I gave you advice. I told you to talk to your wife and stop just thinking about yourself.

You called me an inconsiderate dipshit.

I suspect you think your wife is also inconsiderate to your feelings.

Can't imagine why you and your wife argue? Do you call her similar stuff and insult her when she asks for help or tries to discuss things with you?

elmo1980 · 28/05/2018 08:53

It sounds like your wife is struggling looking after the baby and keeping the household going. Obviously resentment is there from her as she will see you going to work as getting time off (I know it's not time off as you're working but to her that's what it will feel like). You obviously resent coming home after a hard day to a dirty house and a miserable wife.

It's tough but you both need to communicate with each other about how you feel. Ignore the sex for now there s no way that's going to improve before other aspects are addressed.

Can you afford a cleaner to help with the house? Just a couple of hours a week may make all the difference. Agree a few hours at the weekend where you take the baby so your wife can have downtime, and likewise time for you so you can go to the gym.

It's important you don't turn it into a competition about who's got it hardest.

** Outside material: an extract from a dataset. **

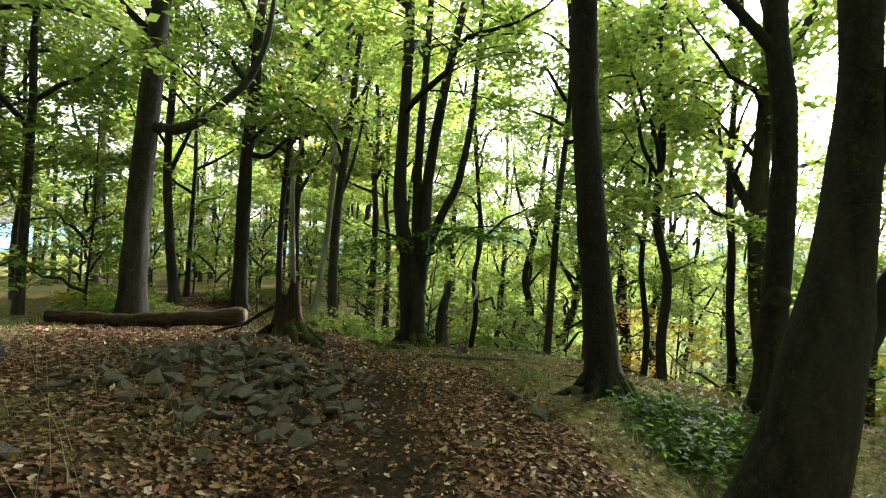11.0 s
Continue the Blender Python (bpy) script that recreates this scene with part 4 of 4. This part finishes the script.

You're a team and you need to work together. But please again, don't push the sex side of things until the day to day stuff has been addressed you will only make things worse.

Peach2018 · 28/05/2018 08:53

A baby changes everything about a relationship! Have you thought about spending time together just you and your wife? Even if it's when the baby goes to bed of an evening playing cards or just having a bottle of wine and having a light hearted chat. Spending quality time with your wife would probably help a lot! It takes a lot for a woman to feel 'herself' again after having a baby and sometimes it is so easy to slip into just being a mum. I'm sure if your relationship improved your sex life would too. Its hard to find the right balance!